Introduction: Quantitative waveform measures are a surrogate of the acute physiological status of the myocardium and predict survival following ventricular fibrillation out-of-hospital cardiac arrest (OHCA). We investigated whether the amplitude spectrum area (AMSA) waveform measure mediates the adverse relationship between increasing burden of chronic health conditions and lower likelihood of survival.
Methods: We performed a cohort investigation of persons > = 18 years who suffered ventricular fibrillation OHCA between 2008-2015 in a metropolitan emergency medical service (EMS) system. The count of chronic health conditions was determined using the Charlson Comorbidity Index (CCI). AMSA was calculated just prior to the initial shock. We used multivariable logistic regression to assess the relationship between CCI and survival-to-discharge in models first without and then with AMSA to determine the extent to which AMSA attenuated the CCI-survival association.

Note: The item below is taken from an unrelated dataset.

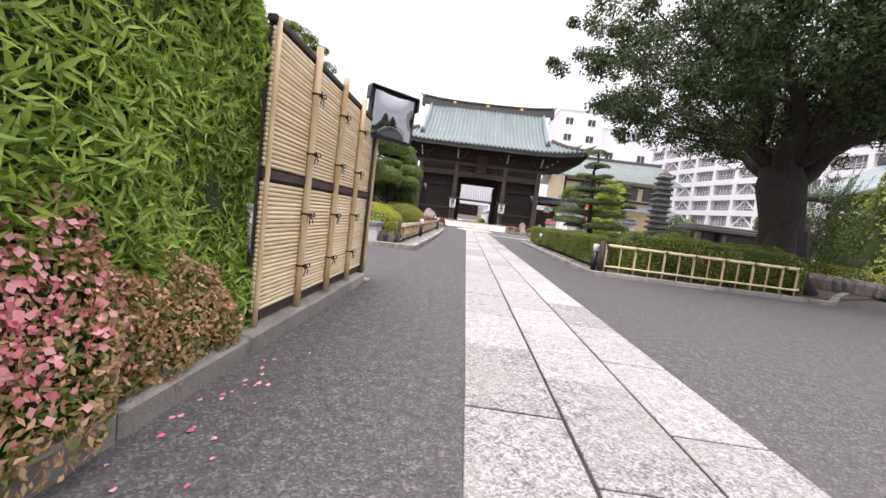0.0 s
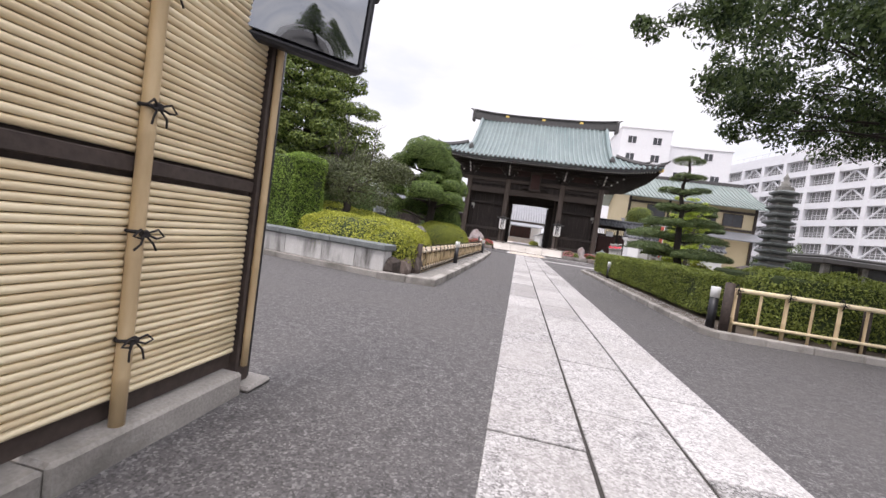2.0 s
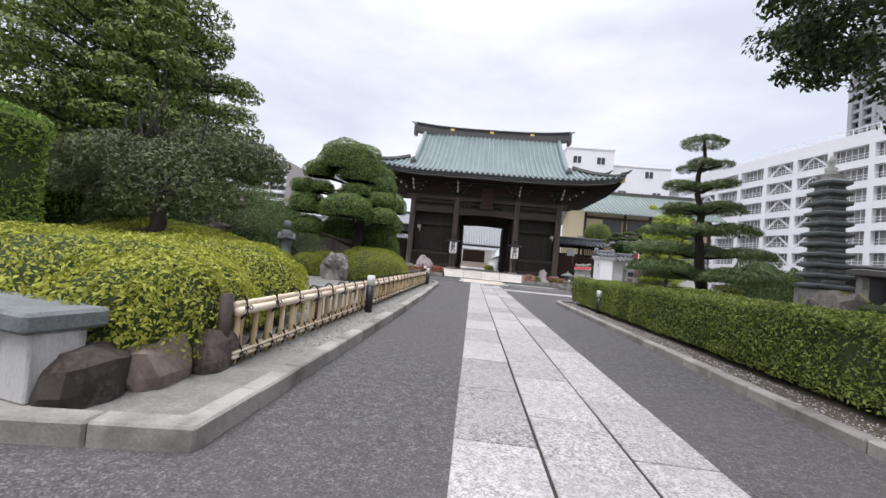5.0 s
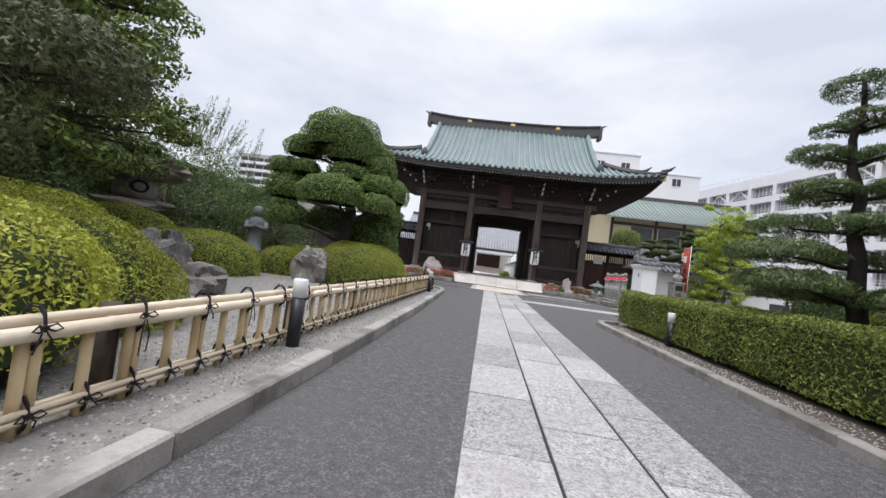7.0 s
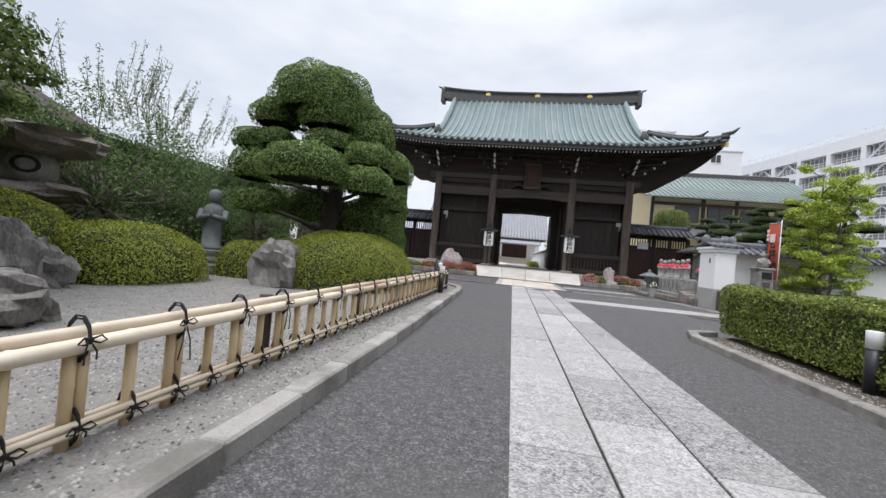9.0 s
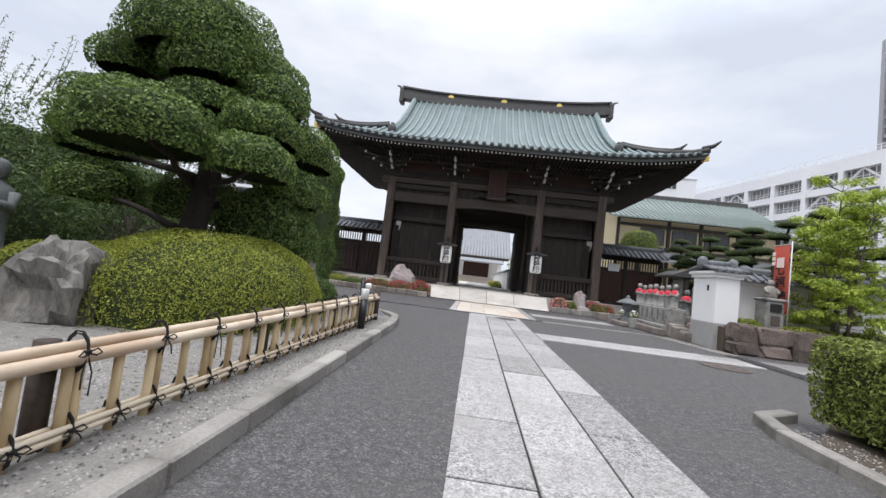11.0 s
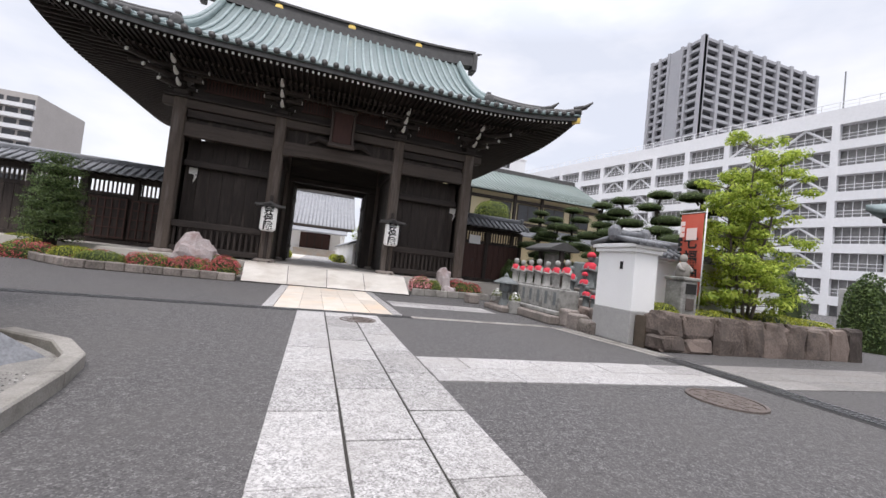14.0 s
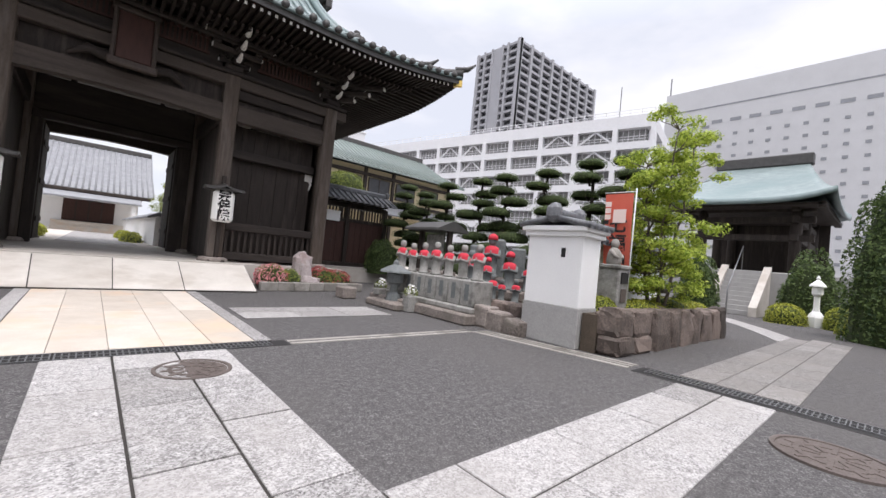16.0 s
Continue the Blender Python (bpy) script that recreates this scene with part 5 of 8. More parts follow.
def rail_fence_garden():
    """The long low fence along the gravel garden."""
    x, y0, y1 = -1.735, 10.96, 25.05
    ob = thing("bamboo_rail_fence", "low bamboo rail fence with black hemp ties along the gravel", "fence", (x, 18, 0.05))
    for k, (dx, z) in enumerate(((0.030, 0.495), (-0.036, 0.497), (-0.004, 0.545))):
        part("top_rail", bamboo_pole((x + dx, y0 - 0.1, z), (x + dx, y1 + 0.06, z), 0.035 if k < 2 else 0.028, 0.42, 40 + k), BAMBOO_RAIL, ob, "", True)
    for k, (dx, z) in enumerate(((0.036, 0.128), (0.036, 0.162), (-0.036, 0.150))):
        part("low_rail", bamboo_pole((x + dx, y0 - 0.1, z), (x + dx, y1 + 0.06, z), 0.0155, 0.36, 50 + k), BAMBOO_RAIL, ob, "", True)
    n, step = 0, 0.2535
    y = y0
    while y < y1:
        if n % 8 == 0:
            part("stake", Shape().tube([(x - 0.095, y - 0.06, 0.03), (x - 0.095, y - 0.06, 0.57)], 0.052, 12), DARK_TRIM, ob, "dark brown timber stake", True)
        double = n % 2 == 0
        for q in ((-0.026, 0.026) if double else (0.0,)):
            part("post", bamboo_pole((x, y + q, 0.03), (x, y + q, 0.47), 0.025, 0.3, n * 3 + int(q * 100), 8), BAMBOO_POST, ob, "", True)
        if double:
            post_tie(ob, (x, y, 0.52), 0.05, n, (1, 0, 0), 0.2 if n % 4 == 0 else 0.1)
        post_tie(ob, (x, y, 0.147), 0.04, n + 100, (1, 0, 0), 0.05)
        y += step
        n += 1
    part("end_stake", Shape().tube([(x, y1 + 0.09, 0.03), (x, y1 + 0.09, 0.64)], 0.06, 12), DARK_TRIM, ob, "dark brown end stake", True)
    part("end_stake", Shape().tube([(x - 0.03, y0 - 0.15, 0.03), (x - 0.03, y0 - 0.15, 0.64)], 0.05, 12), DARK_TRIM, ob, "dark brown end stake", True)
    return ob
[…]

Results: Of the 716 eligible patients, 422/716 (59%) had at least one chronic health condition; 21.8% with one, 19.6% with two, 10.3% with 3, and 7.3% with ≥4. Survival-to-discharge was 45% (324/716). In the multivariable model adjusted for traditional Utstein characteristics, increasing CCI was associated with lower odds of survival (Odds ratio (OR) (95% confidence interval] = 0.82 [0.72, 0.93] for each additional chronic health condition). The addition of AMSA to the model only modestly attenuated the CCI-survival association (OR = 0.85 [0.74,0.98]).
Conclusion: The waveform measure AMSA - a surrogate for the physiological status of the myocardium - mediated only a modest portion of the association between increasing burden of chronic health conditions and lower likelihood of survival following ventricular fibrillation OHCA.